● WHAT TO PRODUCE:
Leave out the pictures and copy the remaining records exactly.

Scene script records
-.-.-
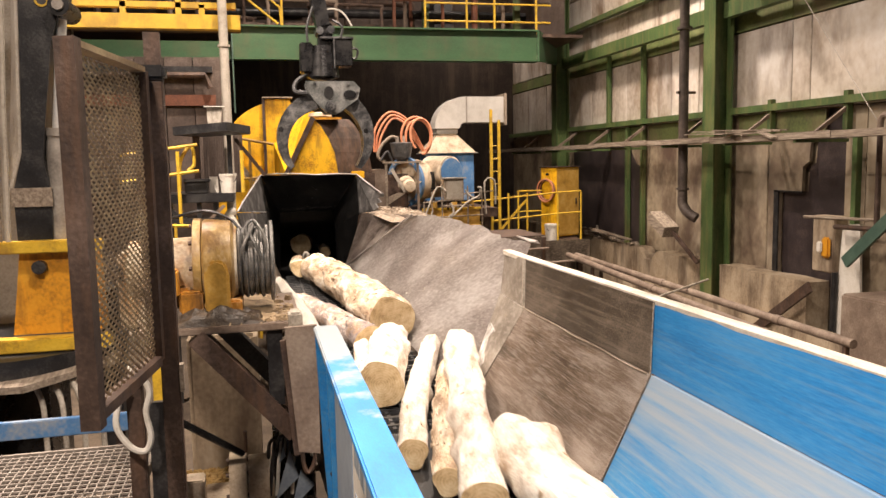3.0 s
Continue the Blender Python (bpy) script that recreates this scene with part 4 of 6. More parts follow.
oily_dirt = mat("oil_soaked_dirt", [(0.015, 0.011, 0.008), (0.04, 0.028, 0.018), (0.12, 0.085, 0.05)], 0.5, 0, 9, 60, 0.8)
winch_yellow = mat("oily_dull_yellow", [(0.09, 0.045, 0.015), (0.5, 0.29, 0.05), (0.66, 0.5, 0.22)], 0.5, 0, 6, 50, 0.2, (1, 1, 1), 0.9)
single("shelf_dirt", crumbs(mound(bmesh.new(), -0.15, 0.5, 4.18, 5.1, -0.05, 0.07, 8.0), 220, -0.1, 0.52, 4.18, 4.6, -0.045, 0.006, 0.03, random.Random(31)), sawdust, "brown heap of oily bark dirt on the shelf", "dirt", "stuff")
single("oil_spill", crumbs(mound(bmesh.new(), -0.18, 0.42, 4.16, 4.44, -0.048, 0.13, 8.0), 90, -0.1, 0.36, 4.17, 4.4, -0.03, 0.006, 0.025, random.Random(32)), oily_dirt, "black oil-soaked dirt under the winch", "dirt", "stuff")
winch = thing("cable_winch", (0.15, wy, -0.05), "orange and cream cable winch with a drum of wire rope", "winch")
part("drum_flange", tube(bmesh.new(), [(0.455, wy, wz), (0.46, wy, wz), (0.475, wy, wz), (0.48, wy, wz)], [0.215, 0.225, 0.225, 0.2], 36), rope_steel, winch, smooth=True)
part("drum_flange", tube(bmesh.new(), [(0.255, wy, wz), (0.262, wy, wz), (0.28, wy, wz)], [0.19, 0.2, 0.19], 36), cream, winch, smooth=True)
bm = bmesh.new()
pts = []
for k in range(15 * 20 + 1):
    a = 2 * math.pi * k / 20
    r = 0.178 + 0.012 * math.sin(a * 0.37) + 0.008 * math.sin(a * 1.13)
    pts.append((0.29 + 0.16 * k / 300, wy + r * math.cos(a), wz + r * math.sin(a)))
tube(bm, pts, 0.011, 6)
part("rope", bm, rope_steel, winch, "greasy wire rope wound on the drum", smooth=True)
part("drum_core", rod(bmesh.new(), (0.28, wy, wz), (0.455, wy, wz), 0.168, seg=24), rope_steel, winch)
rnd = random.Random(15)
for k in range(4):
    a0 = rnd.uniform(-0.15, 0.25)
    pts = []
    for j in range(12):
        a = 1.35 + a0 + 1.5 * j / 11
        r = 0.19 + 0.05 * math.sin(3.14 * j / 11)
        pts.append((0.34 + 0.022 * k + 0.03 * math.sin(j * 0.5 + k), wy + r * math.cos(a), wz + r * math.sin(a)))
    part("loose_strand", tube(bmesh.new(), smooth_path(pts, 3), 0.009, 6), rope_steel, winch, "slack loop of wire rope", smooth=True)
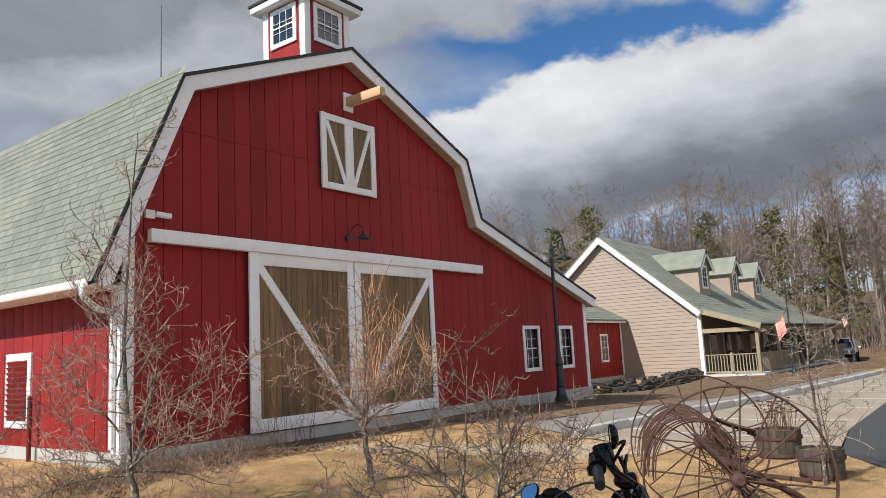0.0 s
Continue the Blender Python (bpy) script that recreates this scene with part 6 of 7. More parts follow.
-.-.-
● TASK SOLUTION:
3.0 s
Continue the Blender Python (bpy) script that recreates this scene with part 4 of 6. More parts follow.
oily_dirt = mat("oil_soaked_dirt", [(0.015, 0.011, 0.008), (0.04, 0.028, 0.018), (0.12, 0.085, 0.05)], 0.5, 0, 9, 60, 0.8)
winch_yellow = mat("oily_dull_yellow", [(0.09, 0.045, 0.015), (0.5, 0.29, 0.05), (0.66, 0.5, 0.22)], 0.5, 0, 6, 50, 0.2, (1, 1, 1), 0.9)
single("shelf_dirt", crumbs(mound(bmesh.new(), -0.15, 0.5, 4.18, 5.1, -0.05, 0.07, 8.0), 220, -0.1, 0.52, 4.18, 4.6, -0.045, 0.006, 0.03, random.Random(31)), sawdust, "brown heap of oily bark dirt on the shelf", "dirt", "stuff")
single("oil_spill", crumbs(mound(bmesh.new(), -0.18, 0.42, 4.16, 4.44, -0.048, 0.13, 8.0), 90, -0.1, 0.36, 4.17, 4.4, -0.03, 0.006, 0.025, random.Random(32)), oily_dirt, "black oil-soaked dirt under the winch", "dirt", "stuff")
winch = thing("cable_winch", (0.15, wy, -0.05), "orange and cream cable winch with a drum of wire rope", "winch")
part("drum_flange", tube(bmesh.new(), [(0.455, wy, wz), (0.46, wy, wz), (0.475, wy, wz), (0.48, wy, wz)], [0.215, 0.225, 0.225, 0.2], 36), rope_steel, winch, smooth=True)
part("drum_flange", tube(bmesh.new(), [(0.255, wy, wz), (0.262, wy, wz), (0.28, wy, wz)], [0.19, 0.2, 0.19], 36), cream, winch, smooth=True)
bm = bmesh.new()
pts = []
for k in range(15 * 20 + 1):
    a = 2 * math.pi * k / 20
    r = 0.178 + 0.012 * math.sin(a * 0.37) + 0.008 * math.sin(a * 1.13)
    pts.append((0.29 + 0.16 * k / 300, wy + r * math.cos(a), wz + r * math.sin(a)))
tube(bm, pts, 0.011, 6)
part("rope", bm, rope_steel, winch, "greasy wire rope wound on the drum", smooth=True)
part("drum_core", rod(bmesh.new(), (0.28, wy, wz), (0.455, wy, wz), 0.168, seg=24), rope_steel, winch)
rnd = random.Random(15)
for k in range(4):
    a0 = rnd.uniform(-0.15, 0.25)
    pts = []
    for j in range(12):
        a = 1.35 + a0 + 1.5 * j / 11
        r = 0.19 + 0.05 * math.sin(3.14 * j / 11)
        pts.append((0.34 + 0.022 * k + 0.03 * math.sin(j * 0.5 + k), wy + r * math.cos(a), wz + r * math.sin(a)))
    part("loose_strand", tube(bmesh.new(), smooth_path(pts, 3), 0.009, 6), rope_steel, winch, "slack loop of wire rope", smooth=True)
0.0 s
Continue the Blender Python (bpy) script that recreates this scene with part 6 of 7. More parts follow.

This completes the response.